I took a taxi out to some inaccessible location in the wilds of Northern Virignia recently. At the reception desk I was handed my visitor's badge and a parking pass. I gave it back saying I didn't have a car. (Thanks, but no thanks, I might have said...but I just can't) She looked at me as if I had just beamed down from another dimension. Carlessness just wasn't part of her paradigm.
I wasn’t always car free. My militant pedestrianism was precipitated by outside forces. My car was, how shall we say, liberated from my possession by an unknown thief in Alexandria in the fall of 1983. For years I’ve thought about writing a thank you note to this fellow (pardon my leaping to conclusions, but he probably was a fellow) so that he might know that he inadvertently did some good in what surely has been a pathetic life. Somehow I doubt he’s among my readers, but just in case:
Dear Mr. Petty Thief,
In the fall of 1983 I was living in Alexandria completing my last year of graduate school. I’m not sure when I last saw my car alive, because I drove so rarely. But one morning I needed it to get somewhere. At first, I assumed I had just forgotten where I had parked, but it gradually dawned on me that it was simply gone. Even then I had a hard time uttering the words into the phone to the police: My car has been stolen.
It really hurt, actually, and you should know that. It was the only car I had owned. I had received half of it as a graduation gift from my parents when I finished college; the other half I paid for. Alexandria, oddly, had a high rate of car theft, but I had always assumed that in a town full of BMW’s and Mercedes no one would bother taking my car, a 1971 pale yellow VW Beetle with a sunroof. It was already old when I got it, and I only had for a few years. With a few dents and dings, its ascetic interior and that distinctive lawnmower engine sound, it was a car that only an economically-challenged liberal arts grad stumbling to the end of an architecture degree could love.
But that morning, it was gone. Gone, gone, gone, really gone. The Alexandria police were just as nice as could be. Call your insurance company, they recommended gently, because you’re not likely to get it back. I think they knew you, Mr. Petty Thief, and they also knew their limits. My insurance company immediately offered a loaner car, which was amusing since I obviously had little need for a car. My boyfriend, now husband, and I drove that ridiculous loaner—a Chevette, of all things—all the way to Boston, stopping to visit every major work of architecture on the way: Post-Modern follies in New Jersey, ecumenical Meier in Hartford, sublime Kahn in New Haven and Exeter, and Corbusier in Boston.

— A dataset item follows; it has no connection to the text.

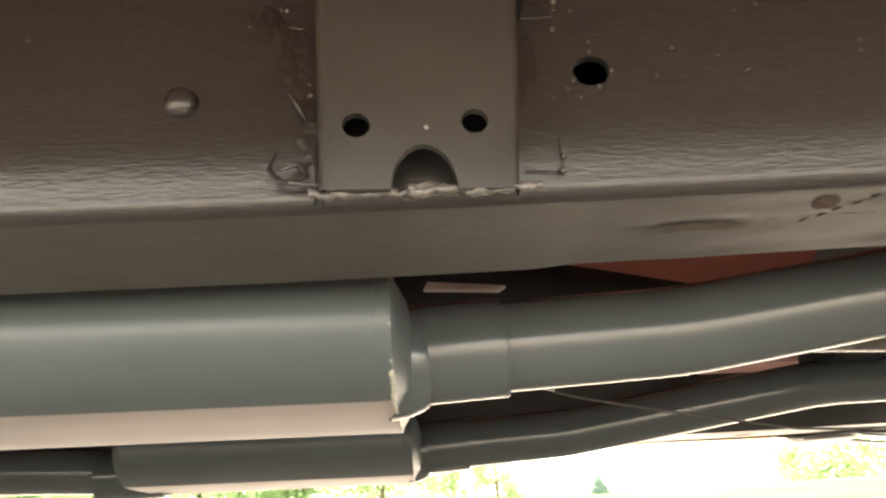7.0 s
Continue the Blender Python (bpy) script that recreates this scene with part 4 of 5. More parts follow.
# ribbed pan under the gearbox and the clutter beside it
rngc = random.Random(77)
for y, w, low in ((0.362, 0.013, 0.297), (0.408, 0.016, 0.293), (0.452, 0.014, 0.296), (0.484, 0.007, 0.306)):
    pts = [(0.655, y - w, low + 0.003), (0.655, y + w * 0.4, low), (0.66, y + w * 1.1, low + 0.006), (0.675, y + w * 0.6, low + 0.045), (0.675, y - w * 1.5, low + 0.045)]
    slab(pts, 0.012, (1, 0, 0.1), PALE, "cooling_rib", gearbox, 0.002, "pale cast aluminium rib")
for k in range(18):
    y = 0.46 + 0.5 * rngc.random()
    a = Vector((0.62 + 0.1 * rngc.random(), y, 0.284 + 0.03 * rngc.random() + 0.02 * (0.7 - y)))
    b = a + Vector((0.03 * (rngc.random() - 0.5), 0.02 + 0.07 * rngc.random(), 0.016 * (rngc.random() - 0.5)))
    part("linkage", tube_mesh([a, (a + b) / 2 + Vector((0.004, 0, -0.004)), b], 0.002 + 0.006 * rngc.random(), 8), (BLACK, ARM, BLACK, GREYPART, BLACK, BRASS, BLACK)[k % 7], gearbox)
part("gearbox_pan", box_mesh(0.72, 1.03, 0.40, 0.64, 0.345, 0.38, 0.012), BLACK, gearbox, "oily black gearbox pan")
for pts, r, mat in (
    ([(0.60, 0.93, 0.285), (0.66, 0.80, 0.292), (0.70, 0.66, 0.296), (0.72, 0.58, 0.299), (0.735, 0.50, 0.306), (0.742, 0.45, 0.316), (0.75, 0.40, 0.335)], 0.002, BRASS),
    ([(0.58, 0.95, 0.30), (0.66, 0.74, 0.306), (0.70, 0.62, 0.312), (0.71, 0.55, 0.322), (0.72, 0.40, 0.335), (0.74, 0.2, 0.345)], 0.003, GREYPART),
    ([(0.63, 0.80, 0.285), (0.67, 0.70, 0.303), (0.71, 0.585, 0.318), (0.73, 0.5, 0.328)], 0.0025, GREYPART)):
    part("fluid_line", tube_mesh(pts, r, 8), mat, gearbox, "thin brass line" if mat is BRASS else "thin grey line")
part("line_fitting", hex_bolt_mesh((0.715, 0.592, 0.297), (0, 1, 0.1), 0.008, 0.02, False), GREYPART, gearbox, "grey line fitting")
part("shift_linkage", tube_mesh([(0.66, 0.73, 0.29), (0.655, 0.74, 0.31), (0.64, 0.755, 0.335)], 0.004, 8), STEEL, gearbox)
part("gearbox_mount", box_mesh(0.55, 1.19, 0.30, 0.37, 0.305, 0.33, 0.006), BLACK, gearbox)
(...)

It turned out the cops did find the car, or rather the carcass. You had stripped it and left it for dead across the river in the District. Mean. The plates were gone and all the vehicle identification numbers were destroyed...You were a real pro, I’ll give you that. But you forgot one little detail. There on the floor in the back was the business card of a small architecture firm in Alexandria. The police called and asked what surely must have been the strangest question that architect had ever heard: Are you missing a pale yellow 1971 VW bug with a sunroof and a William and Mary sticker in the back window? He asked his staff: any of you missing a pale yellow 1971 VW bug with a sunroof and a William and Mary sticker in the back window? No, but I know someone who is, answered a fellow architecture student.
And so I ended up at the notorious impoundment lot, thinking I would retrieve my car and order would be restored to the world. I would return to worrying about finding a parking space, not finding my car. I hope you brought a flat bed truck, said the cop, because “there’s nothing left but the paint, ma’am.” And that, believe it or not, is a direct quote.
I never went to identify the body, although the opportunity was offered. It just seemed too morbid. I left thinking that once I graduated, got a job, paid off my students loans, basically grew up, then I’d get myself another car...a real car this time, not a college girl’s bug. But, a move into the District, a layoff or two...and those student loans took a long time to pay off...and gradually it dropped way down, and finally off of my to-do list.
So there, you avaricious twerp. Your venal act was a gift in disguise. I leveraged it into an architectural tour of the east coast, a check from my insurance company that equaled what the car had cost 3 years before, a new paradigm for urban living, and one of the most memorable cop quotes this side of Dragnet. You freed me from a close call with auto-dependency. Thanks again. I couldn’t have done it without you!